Biden Expected To Show for Glad-Handing as NATO Marks Its 75th Birthday Next Week at Washington

President Zelensky, though Ukraine is yet to become a member, will be there looking for weapons.

Via Wikimedia Commons
NATO headquarters at Brussels. Via Wikimedia Commons

President Biden will be glad-handing and back-slapping next week in the kind of setting he likes best — a gathering of world leaders at which superficial displays of friendship and diplomacy should trump nasty politics. 

The occasion will be the 75th anniversary of the founding of the North Atlantic Treaty Organization, a conglomeration of 32 countries. Their leaders are converging on Washington next week to see how or if they can agree on the defense of Western Europe against Russia. 

The war in Ukraine is sure to be the top topic. President Zelensky will be pleading publicly and privately for the support  he desperately needs as the Russians grind down his depleted forces.  While begging for aid, he’s hoping to avoid the vitriol of last year’s NATO summit at the Lithuanian capital of Vilnius, where members argued over admitting Ukraine into  NATO, a move sure to inspire Russia to new levels of rage.

For NATO and Ukraine, the Washington summit may be the last chance they get for smooth sailing. NATO has been the target of criticism from President Trump, during his term in the White House and now in his campaign, as he takes NATO members to task for not contributing their agreed share of mutual defense. 

President Trump has also said that he would reach a peace deal with Mr. Putin quickly if or when the 45th president takes office again. The prospect of Trump lending an unsympathetic ear to Ukraine’s perceived needs undoubtedly plays into Mr. Zelensky’s approach toward next week’s NATO summit.

“Ukrainian leadership has been much more pragmatic this time around in terms of trying to shape an agenda that really focuses on capabilities rather than on an invitation,” says a senior fellow at the Carnegie Endowment,  Eric Ciaramella. “I haven’t seen the same kind of expectation-setting that we saw in advance of the Vilnius summit happening this time.” 

A former analyst with the National Intelligence Council and the CIA, Mr. Ciaramella gets the impression from European and American officials that they’re hoping for a much easier time at next week’s summit than at Vilnius, where the final statement was ironed out only at the last minute. 

“The constant refrain I’ve heard ahead of Washington is ‘no repeat of Vilnius,’” he said in an interview put out by Carnegie. “What they mean is the acrimony displayed between Ukrainian leadership and NATO member-state leadership over the issue of membership invitation — which obviously Ukraine wanted, and still wants, and pursued up until the last minute of the Vilnius summit.” 

While Mr.
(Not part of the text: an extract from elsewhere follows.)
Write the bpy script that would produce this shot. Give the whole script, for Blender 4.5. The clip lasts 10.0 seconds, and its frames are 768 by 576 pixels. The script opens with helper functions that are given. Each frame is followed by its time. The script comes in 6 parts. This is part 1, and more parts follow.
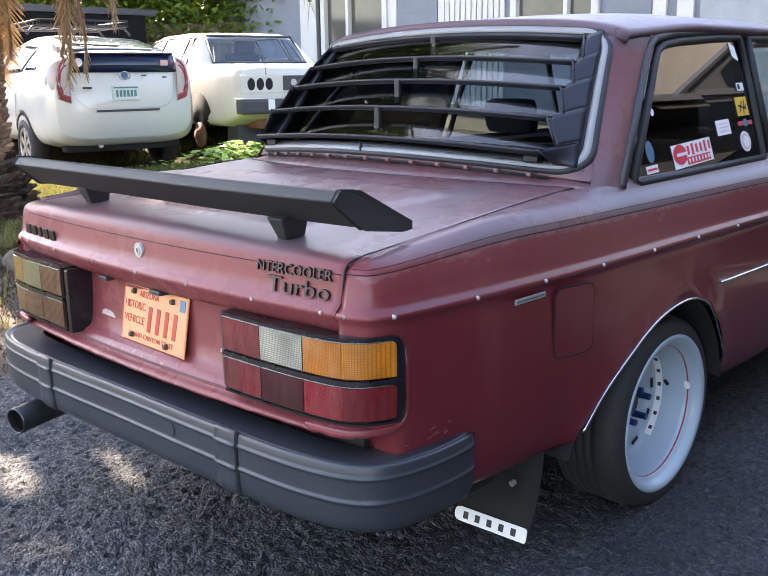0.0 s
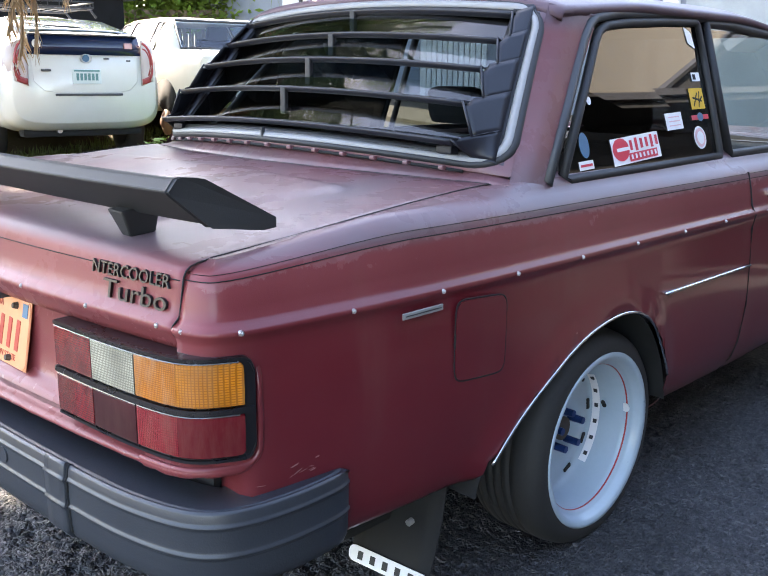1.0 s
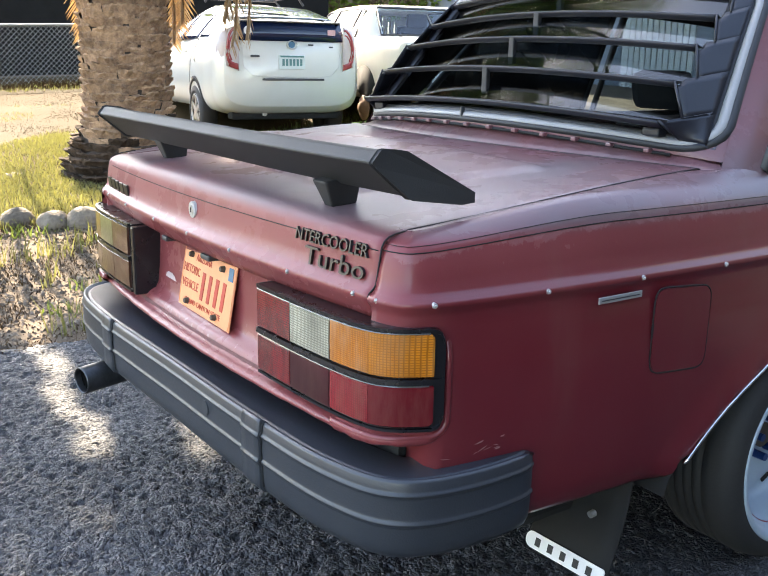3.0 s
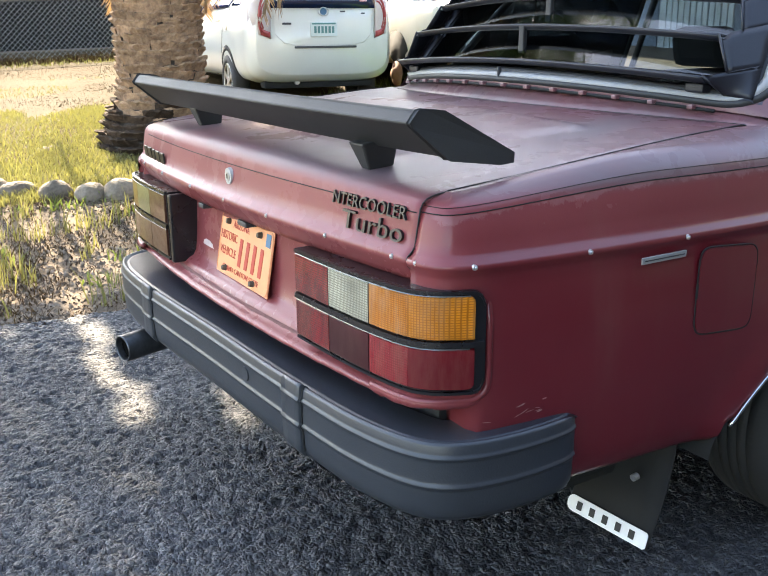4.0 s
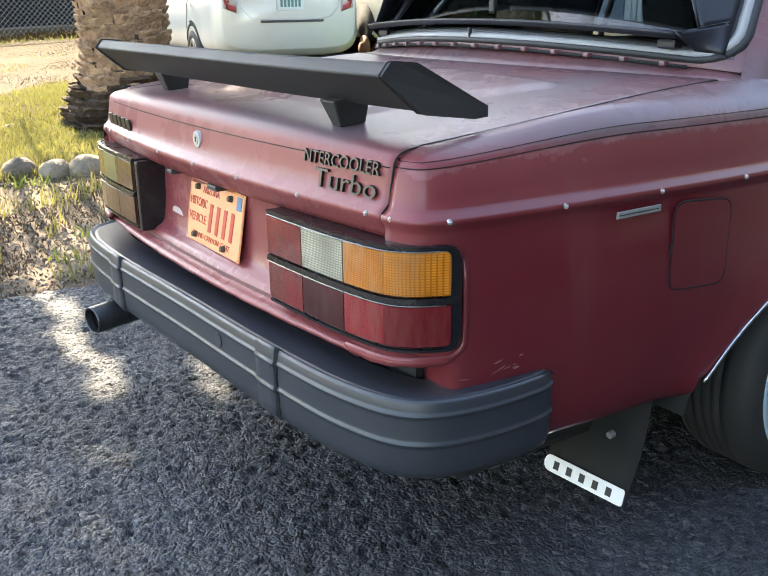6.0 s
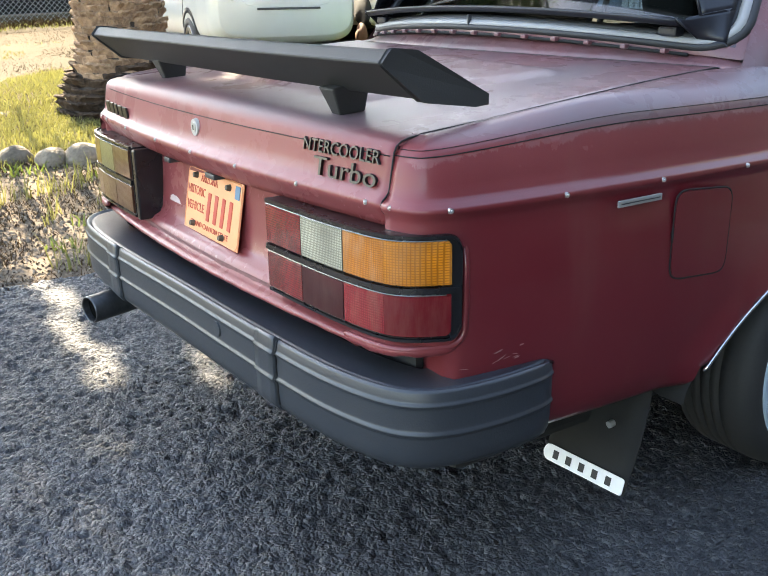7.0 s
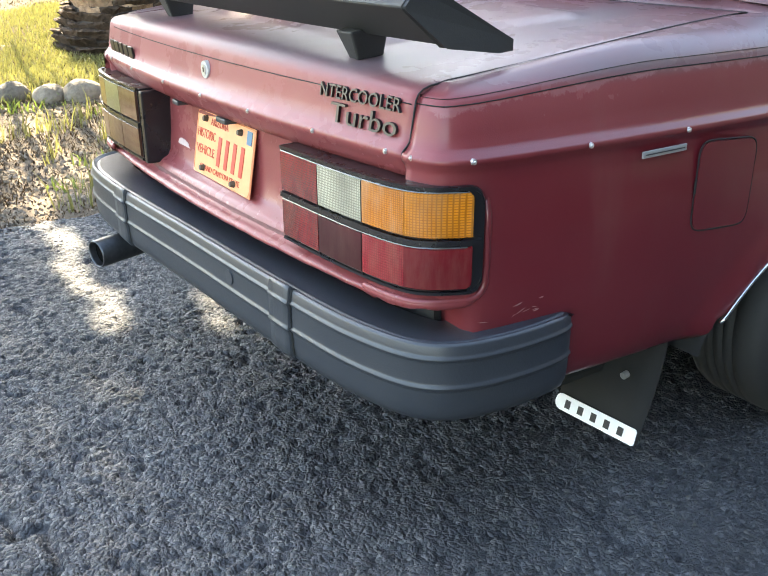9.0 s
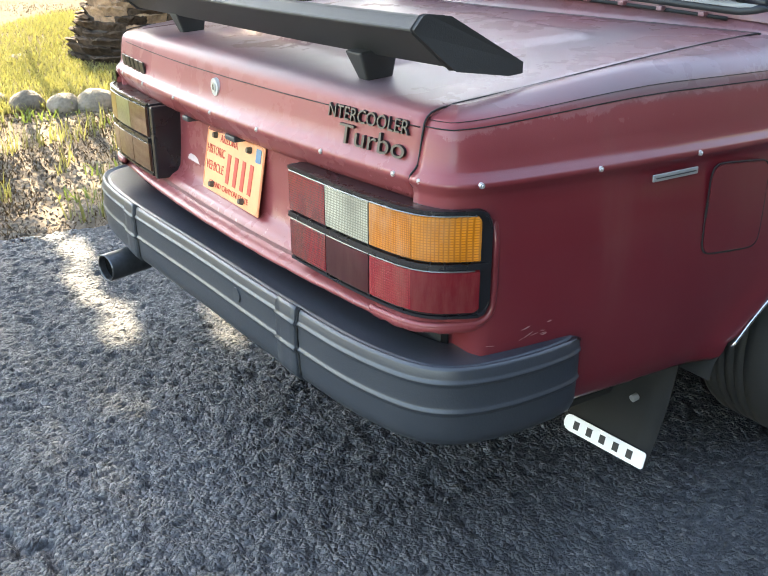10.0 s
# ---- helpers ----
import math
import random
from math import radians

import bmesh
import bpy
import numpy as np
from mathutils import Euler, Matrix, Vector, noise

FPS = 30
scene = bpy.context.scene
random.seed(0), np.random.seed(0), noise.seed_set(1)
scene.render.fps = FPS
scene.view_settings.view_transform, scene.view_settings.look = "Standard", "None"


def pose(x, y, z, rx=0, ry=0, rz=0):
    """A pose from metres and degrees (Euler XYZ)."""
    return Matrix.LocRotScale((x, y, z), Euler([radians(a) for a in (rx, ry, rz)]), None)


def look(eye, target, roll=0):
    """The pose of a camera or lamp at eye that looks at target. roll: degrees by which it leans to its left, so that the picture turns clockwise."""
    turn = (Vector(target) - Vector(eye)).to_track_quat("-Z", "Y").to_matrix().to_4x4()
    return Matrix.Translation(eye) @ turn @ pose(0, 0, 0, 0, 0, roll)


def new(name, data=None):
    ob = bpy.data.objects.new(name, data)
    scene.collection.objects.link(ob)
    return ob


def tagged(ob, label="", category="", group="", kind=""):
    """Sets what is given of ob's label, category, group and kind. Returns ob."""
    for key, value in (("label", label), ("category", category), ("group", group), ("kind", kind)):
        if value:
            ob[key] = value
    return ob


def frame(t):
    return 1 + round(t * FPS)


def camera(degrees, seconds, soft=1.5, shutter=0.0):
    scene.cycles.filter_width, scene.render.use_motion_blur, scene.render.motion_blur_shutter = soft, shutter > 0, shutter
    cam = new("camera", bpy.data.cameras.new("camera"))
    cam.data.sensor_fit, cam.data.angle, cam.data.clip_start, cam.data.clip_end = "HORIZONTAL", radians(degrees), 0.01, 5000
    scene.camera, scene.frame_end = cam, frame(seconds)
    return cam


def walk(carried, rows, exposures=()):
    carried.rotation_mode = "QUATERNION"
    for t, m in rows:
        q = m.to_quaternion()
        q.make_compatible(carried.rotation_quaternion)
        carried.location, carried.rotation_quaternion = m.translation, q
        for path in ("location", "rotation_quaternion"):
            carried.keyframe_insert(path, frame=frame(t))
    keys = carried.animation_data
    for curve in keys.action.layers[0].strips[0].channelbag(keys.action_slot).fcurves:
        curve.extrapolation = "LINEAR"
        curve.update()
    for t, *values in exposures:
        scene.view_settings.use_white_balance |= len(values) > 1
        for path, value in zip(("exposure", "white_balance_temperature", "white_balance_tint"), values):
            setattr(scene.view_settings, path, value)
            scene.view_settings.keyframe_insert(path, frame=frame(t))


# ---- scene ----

Zelensky lobbies for more and better weapons, Mr. Biden is sure to engage in happy talk praising NATO for having endured for 75 years from its birth as a 12-nation alliance to 32 members. NATO is still going strong, though its Cold War nemesis, the Warsaw Pact, has been dissolved for more than 30 years.

Mr. Biden set the tone in an artfully crafted statement, posted by the State Department, noting that the allies would be “joined by Ukraine for a meeting of the NATO-Ukraine Council,” set up at last year’s Vilnius summit to coordinate support for Ukraine. Such “close collaboration,” Mr. Biden said, would “build a bridge to Ukraine’s future membership” — a super-polite way of saying, not this year, Mr. Zelensky.

Portentously for the future of NATO and the entire  American-managed alliance system, the leaders of Japan, South Korea, Australia, and New Zealand will also be at the summit as observers. On the sidelines, they are sure to be conferring with Mr. Zelensky on how to provide aid for Ukraine without getting too involved militarily — and also talking to NATO leaders about collaboration on defense in the Indo-Pacific.

South Korea’s president, Yoon Seok-yul, in particular faces the difficult issue of providing military aid indirectly to Ukraine while North Korea’s Kim Jong-un pumps artillery shells into Russia and tests new models of missiles that could be used for war against the South. Mr. Yoon has approved selling shells to Washington, which then ships American-made shells to Ukraine.

Backstage, diplomats are working on how to smooth out the rough edges of disagreement. “Alliance leaders will highlight NATO’s rejuvenated unity” and “will deliver its updated concept for defense and deterrence,” writes a senior fellow at the Atlantic Council, Ian Brzezinski, “but will the summit confirm that NATO can still draw upon the political will—the political grit—necessary to defeat its adversaries?”